Exercise instructions:
Transcribe the whole listing below without changing a word, but leave out every image.

Recorded information:
-- begin --

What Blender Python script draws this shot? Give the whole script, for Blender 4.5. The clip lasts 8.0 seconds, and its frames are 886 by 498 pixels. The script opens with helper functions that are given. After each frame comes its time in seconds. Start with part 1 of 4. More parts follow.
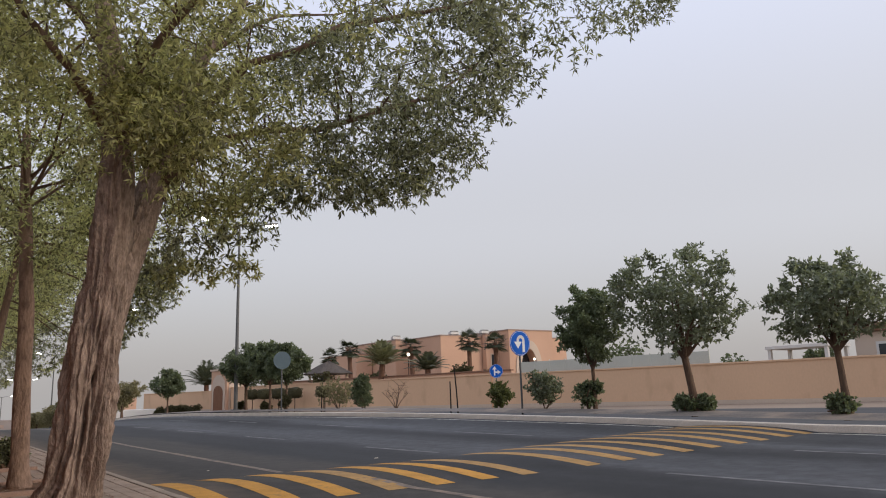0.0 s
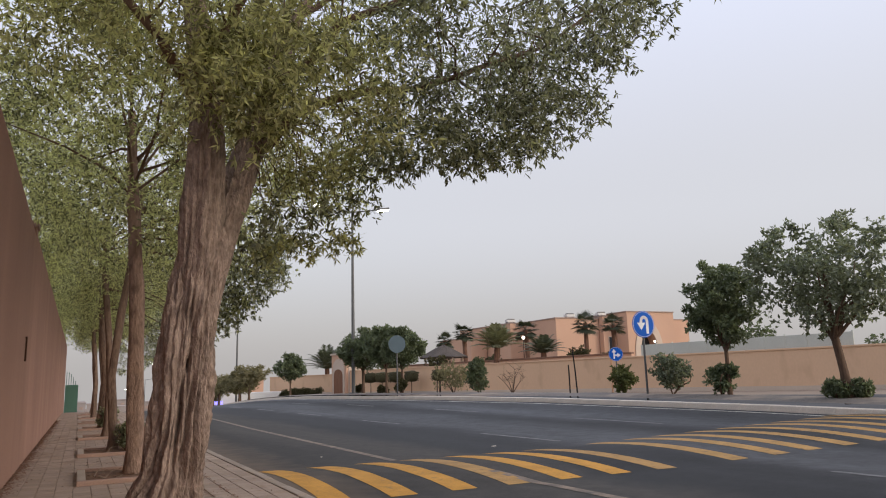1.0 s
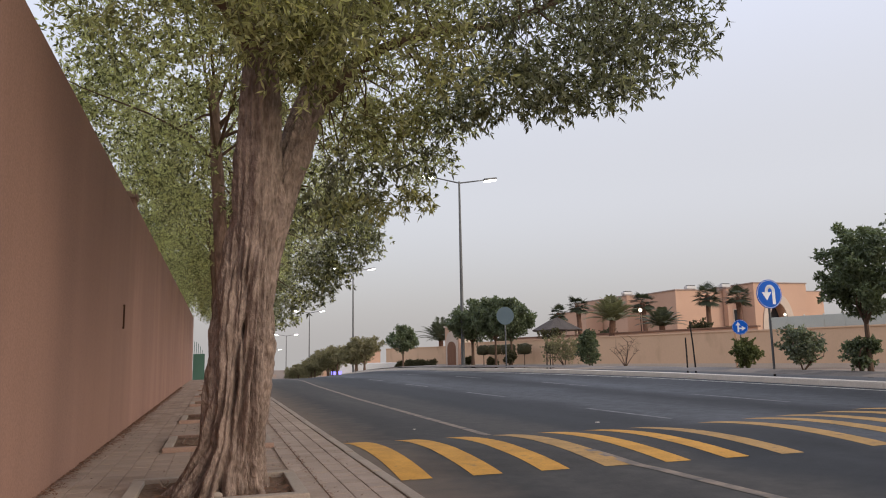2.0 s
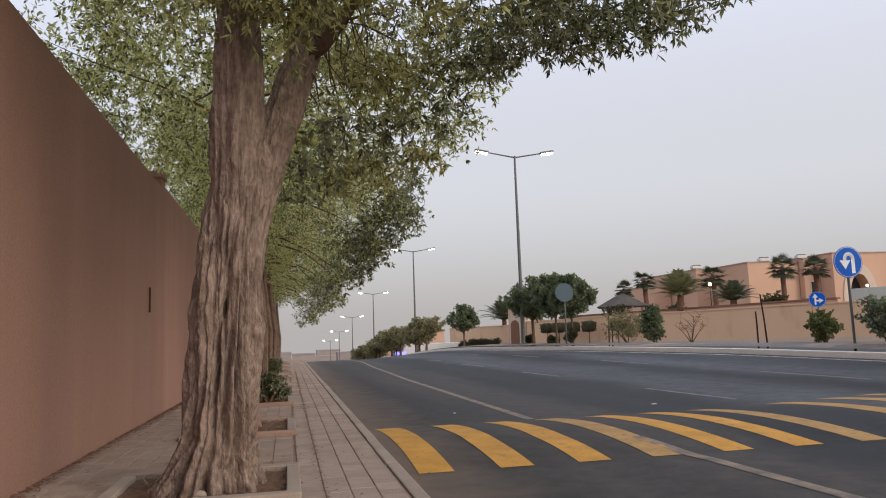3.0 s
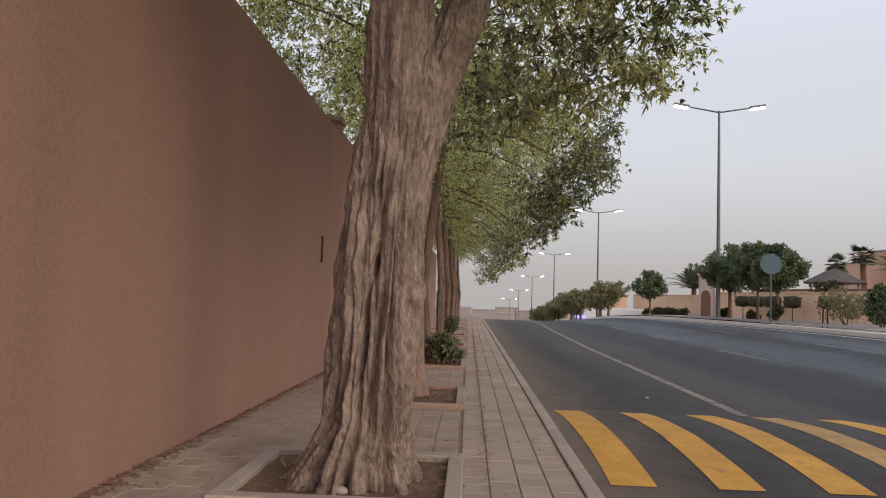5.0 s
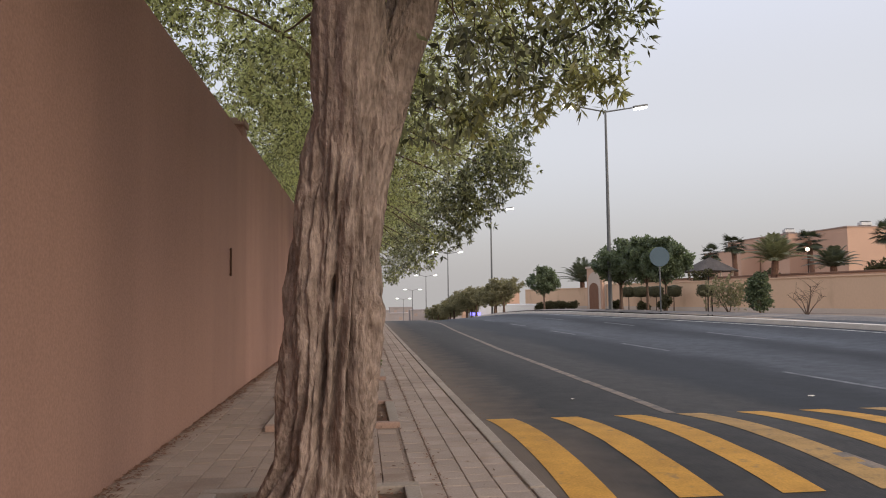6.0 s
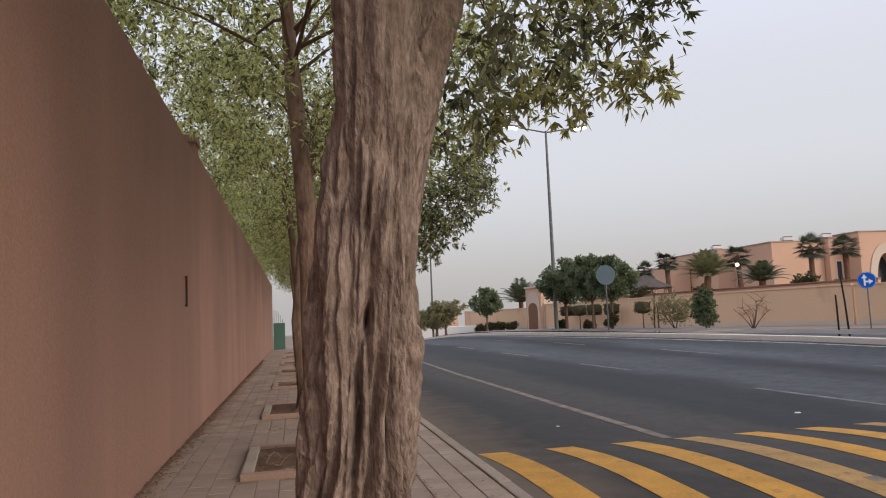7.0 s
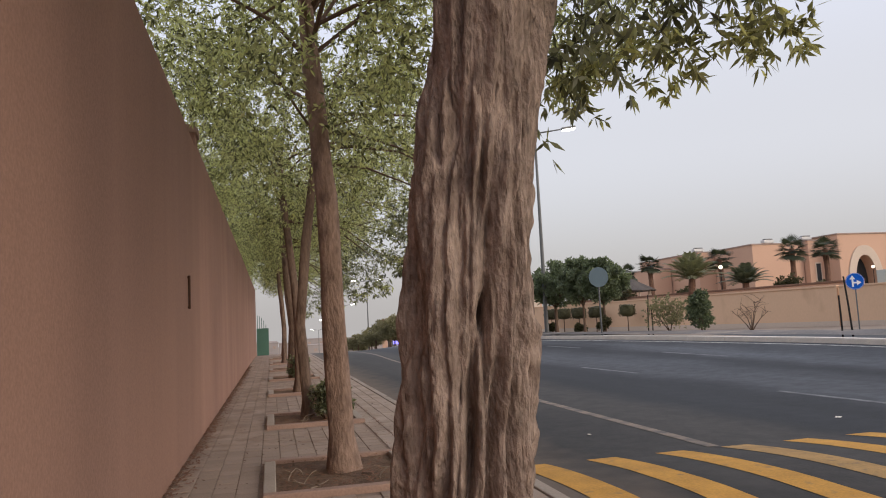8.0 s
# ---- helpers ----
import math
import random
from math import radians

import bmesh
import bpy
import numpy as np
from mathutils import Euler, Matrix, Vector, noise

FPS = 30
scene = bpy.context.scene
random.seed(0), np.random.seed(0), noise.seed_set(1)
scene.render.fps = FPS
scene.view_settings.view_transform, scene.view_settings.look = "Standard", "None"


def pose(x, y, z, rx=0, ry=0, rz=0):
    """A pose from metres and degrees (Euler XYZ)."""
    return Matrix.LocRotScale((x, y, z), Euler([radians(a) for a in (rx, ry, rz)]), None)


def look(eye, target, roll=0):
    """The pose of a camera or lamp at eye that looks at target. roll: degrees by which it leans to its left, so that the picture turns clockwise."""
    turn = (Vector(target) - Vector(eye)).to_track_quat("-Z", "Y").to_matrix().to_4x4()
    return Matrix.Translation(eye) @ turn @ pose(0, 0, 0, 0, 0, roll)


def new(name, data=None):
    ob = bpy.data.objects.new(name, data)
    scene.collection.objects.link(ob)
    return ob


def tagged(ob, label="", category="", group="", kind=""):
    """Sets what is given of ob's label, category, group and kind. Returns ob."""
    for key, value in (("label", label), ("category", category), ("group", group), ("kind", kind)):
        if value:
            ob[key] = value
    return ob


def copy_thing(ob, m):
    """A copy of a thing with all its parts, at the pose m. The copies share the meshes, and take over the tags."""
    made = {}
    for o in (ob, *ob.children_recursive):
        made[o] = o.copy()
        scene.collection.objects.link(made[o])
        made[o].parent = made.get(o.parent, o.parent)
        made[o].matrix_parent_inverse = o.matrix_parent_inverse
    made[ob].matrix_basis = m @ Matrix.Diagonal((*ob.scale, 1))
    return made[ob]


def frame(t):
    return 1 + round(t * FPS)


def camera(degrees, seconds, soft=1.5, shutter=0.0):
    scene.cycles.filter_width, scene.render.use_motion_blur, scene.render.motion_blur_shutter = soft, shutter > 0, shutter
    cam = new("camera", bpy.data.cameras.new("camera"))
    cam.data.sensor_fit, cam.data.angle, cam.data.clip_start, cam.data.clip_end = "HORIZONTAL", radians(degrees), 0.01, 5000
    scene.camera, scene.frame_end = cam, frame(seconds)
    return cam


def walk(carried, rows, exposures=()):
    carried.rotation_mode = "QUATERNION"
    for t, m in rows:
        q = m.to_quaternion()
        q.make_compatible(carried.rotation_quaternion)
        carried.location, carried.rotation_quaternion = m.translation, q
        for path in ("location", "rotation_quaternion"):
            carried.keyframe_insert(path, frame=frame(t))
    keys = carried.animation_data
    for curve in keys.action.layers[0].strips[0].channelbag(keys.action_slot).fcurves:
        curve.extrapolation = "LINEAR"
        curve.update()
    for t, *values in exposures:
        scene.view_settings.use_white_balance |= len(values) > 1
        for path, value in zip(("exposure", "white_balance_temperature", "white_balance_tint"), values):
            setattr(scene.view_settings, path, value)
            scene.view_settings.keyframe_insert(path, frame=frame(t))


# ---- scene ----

-- end --

Written answer:
What Blender Python script draws this shot? Give the whole script, for Blender 4.5. The clip lasts 8.0 seconds, and its frames are 886 by 498 pixels. The script opens with helper functions that are given. After each frame comes its time in seconds. Start with part 1 of 4. More parts follow.
0.0 s
1.0 s
2.0 s
3.0 s
5.0 s
6.0 s
7.0 s
8.0 s
# ---- helpers ----
import math
import random
from math import radians

import bmesh
import bpy
import numpy as np
from mathutils import Euler, Matrix, Vector, noise

FPS = 30
scene = bpy.context.scene
random.seed(0), np.random.seed(0), noise.seed_set(1)
scene.render.fps = FPS
scene.view_settings.view_transform, scene.view_settings.look = "Standard", "None"


def pose(x, y, z, rx=0, ry=0, rz=0):
    """A pose from metres and degrees (Euler XYZ)."""
    return Matrix.LocRotScale((x, y, z), Euler([radians(a) for a in (rx, ry, rz)]), None)


def look(eye, target, roll=0):
    """The pose of a camera or lamp at eye that looks at target. roll: degrees by which it leans to its left, so that the picture turns clockwise."""
    turn = (Vector(target) - Vector(eye)).to_track_quat("-Z", "Y").to_matrix().to_4x4()
    return Matrix.Translation(eye) @ turn @ pose(0, 0, 0, 0, 0, roll)


def new(name, data=None):
    ob = bpy.data.objects.new(name, data)
    scene.collection.objects.link(ob)
    return ob


def tagged(ob, label="", category="", group="", kind=""):
    """Sets what is given of ob's label, category, group and kind. Returns ob."""
    for key, value in (("label", label), ("category", category), ("group", group), ("kind", kind)):
        if value:
            ob[key] = value
    return ob


def copy_thing(ob, m):
    """A copy of a thing with all its parts, at the pose m. The copies share the meshes, and take over the tags."""
    made = {}
    for o in (ob, *ob.children_recursive):
        made[o] = o.copy()
        scene.collection.objects.link(made[o])
        made[o].parent = made.get(o.parent, o.parent)
        made[o].matrix_parent_inverse = o.matrix_parent_inverse
    made[ob].matrix_basis = m @ Matrix.Diagonal((*ob.scale, 1))
    return made[ob]


def frame(t):
    return 1 + round(t * FPS)


def camera(degrees, seconds, soft=1.5, shutter=0.0):
    scene.cycles.filter_width, scene.render.use_motion_blur, scene.render.motion_blur_shutter = soft, shutter > 0, shutter
    cam = new("camera", bpy.data.cameras.new("camera"))
    cam.data.sensor_fit, cam.data.angle, cam.data.clip_start, cam.data.clip_end = "HORIZONTAL", radians(degrees), 0.01, 5000
    scene.camera, scene.frame_end = cam, frame(seconds)
    return cam


def walk(carried, rows, exposures=()):
    carried.rotation_mode = "QUATERNION"
    for t, m in rows:
        q = m.to_quaternion()
        q.make_compatible(carried.rotation_quaternion)
        carried.location, carried.rotation_quaternion = m.translation, q
        for path in ("location", "rotation_quaternion"):
            carried.keyframe_insert(path, frame=frame(t))
    keys = carried.animation_data
    for curve in keys.action.layers[0].strips[0].channelbag(keys.action_slot).fcurves:
        curve.extrapolation = "LINEAR"
        curve.update()
    for t, *values in exposures:
        scene.view_settings.use_white_balance |= len(values) > 1
        for path, value in zip(("exposure", "white_balance_temperature", "white_balance_tint"), values):
            setattr(scene.view_settings, path, value)
            scene.view_settings.keyframe_insert(path, frame=frame(t))


# ---- scene ----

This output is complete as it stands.